Images should be left out, and everything else in the listing reproduced exactly.

## [COLLECTED MATERIAL]
▼
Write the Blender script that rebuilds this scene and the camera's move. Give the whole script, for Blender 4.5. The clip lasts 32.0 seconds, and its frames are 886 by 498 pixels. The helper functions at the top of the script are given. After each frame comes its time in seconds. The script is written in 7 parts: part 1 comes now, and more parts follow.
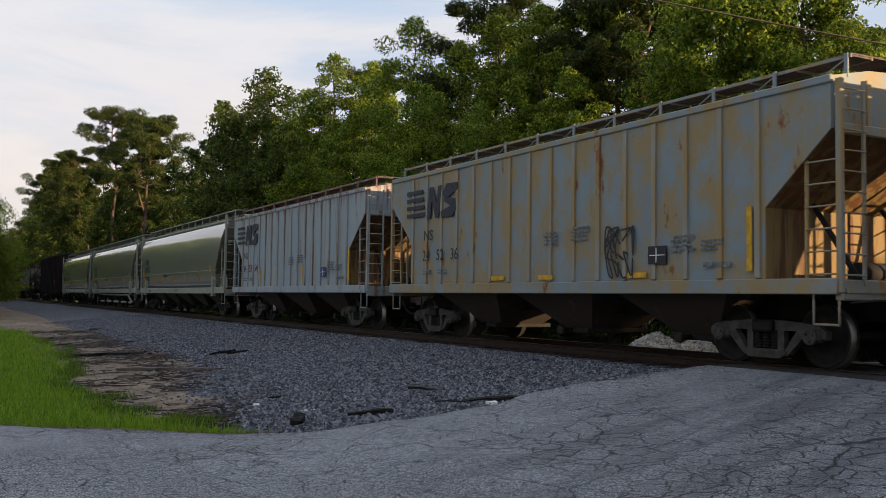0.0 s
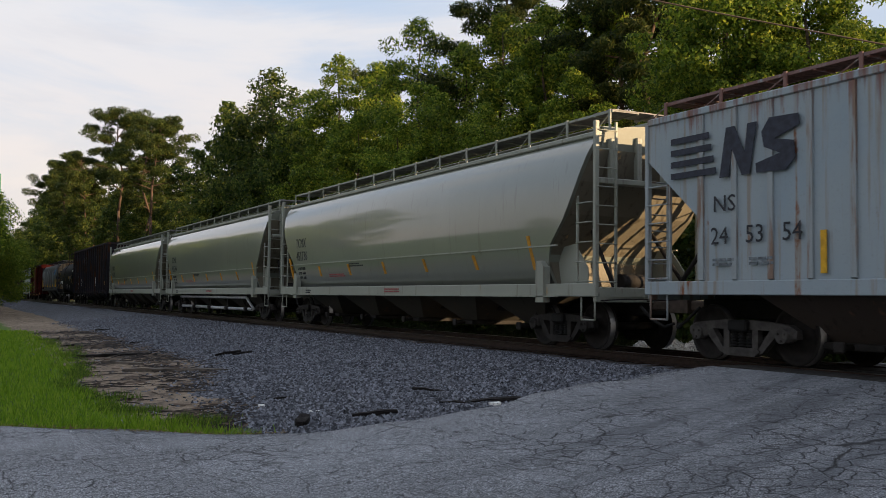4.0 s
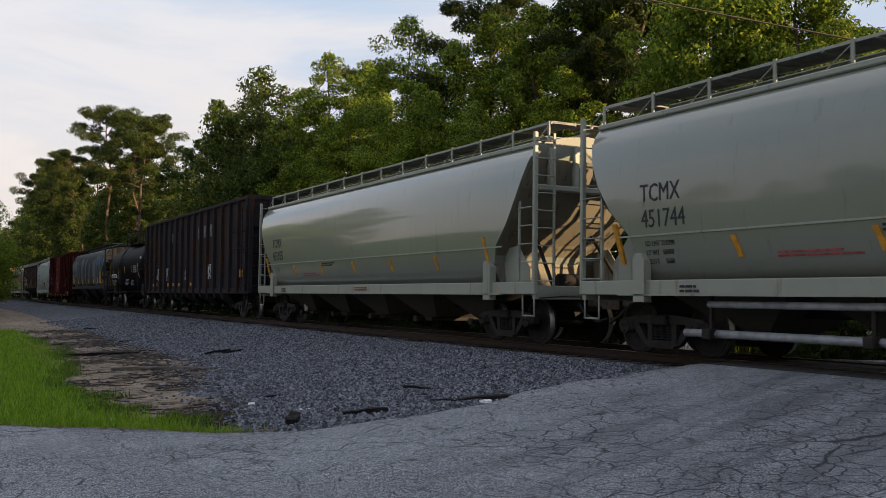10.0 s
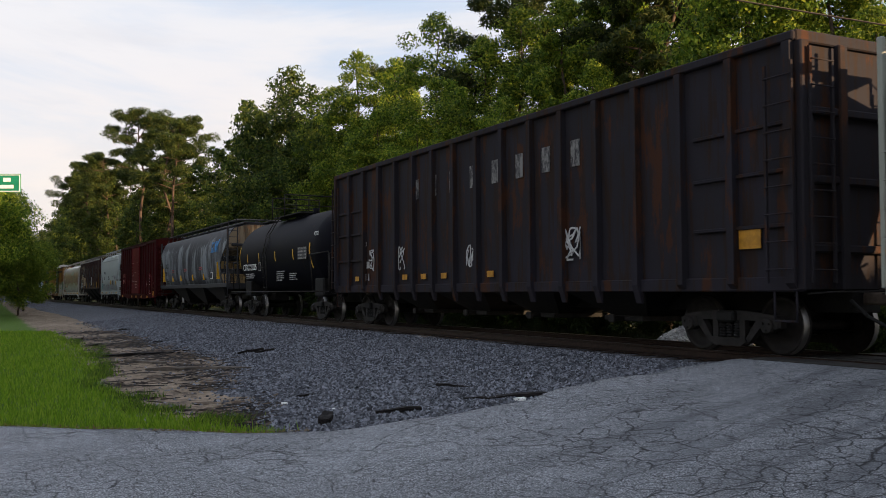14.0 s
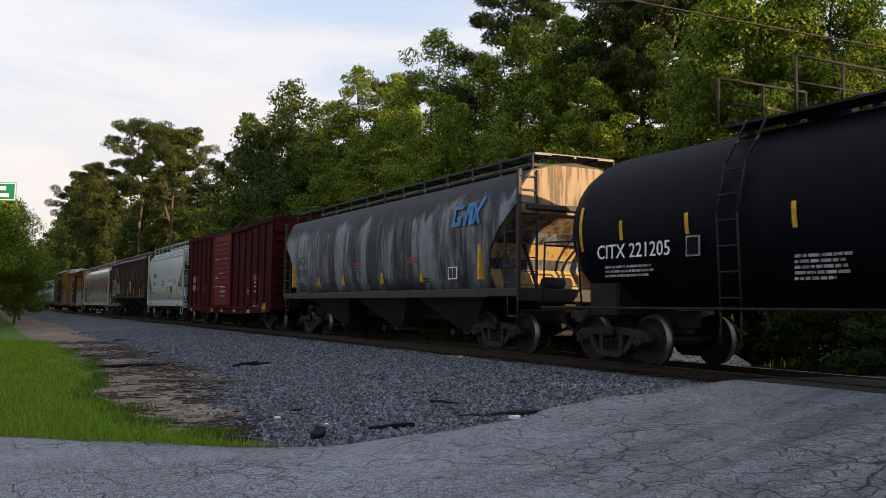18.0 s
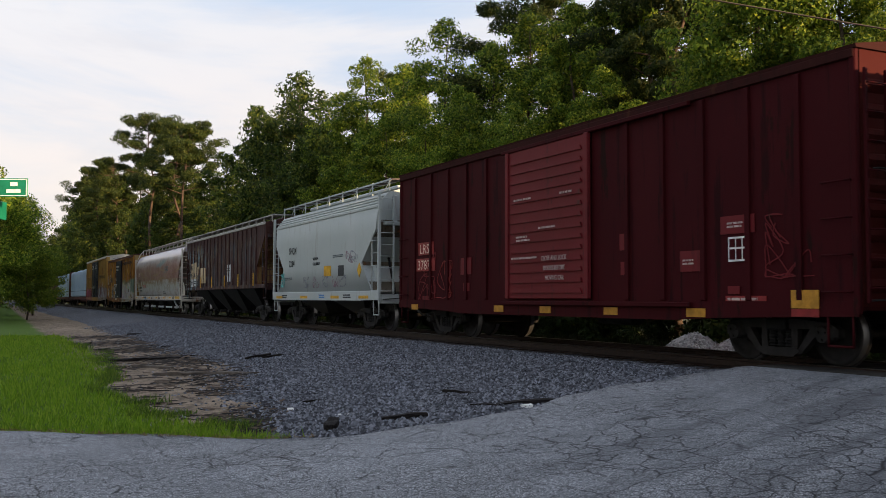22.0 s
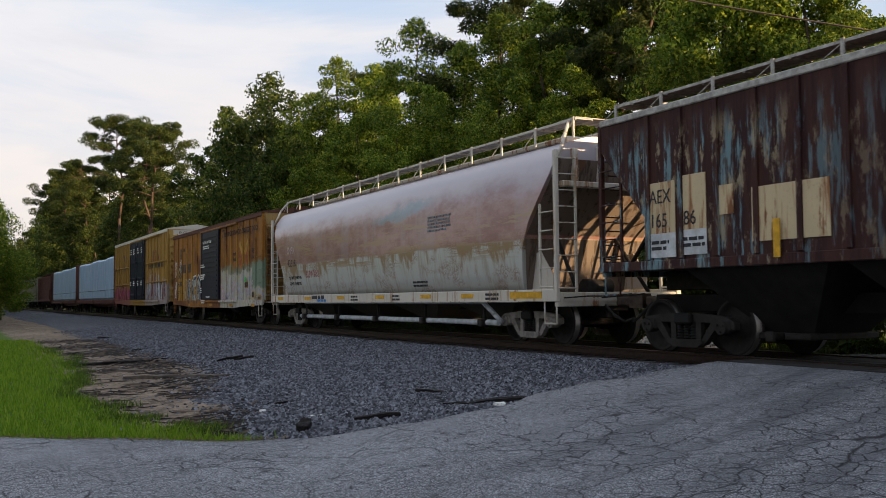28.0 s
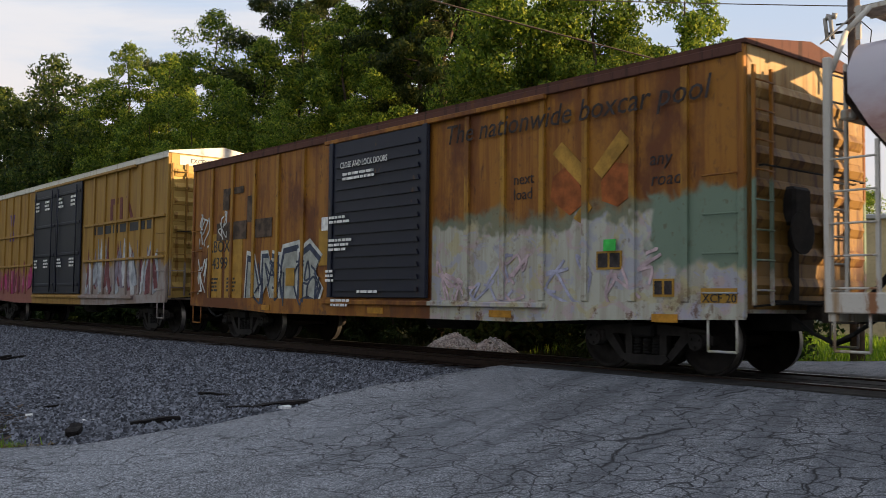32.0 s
▲
## [ANSWER IN FULL]
Write the Blender script that rebuilds this scene and the camera's move. Give the whole script, for Blender 4.5. The clip lasts 32.0 seconds, and its frames are 886 by 498 pixels. The helper functions at the top of the script are given. After each frame comes its time in seconds. The script is written in 7 parts: part 1 comes now, and more parts follow.
0.0 s
4.0 s
10.0 s
14.0 s
18.0 s
22.0 s
28.0 s
32.0 s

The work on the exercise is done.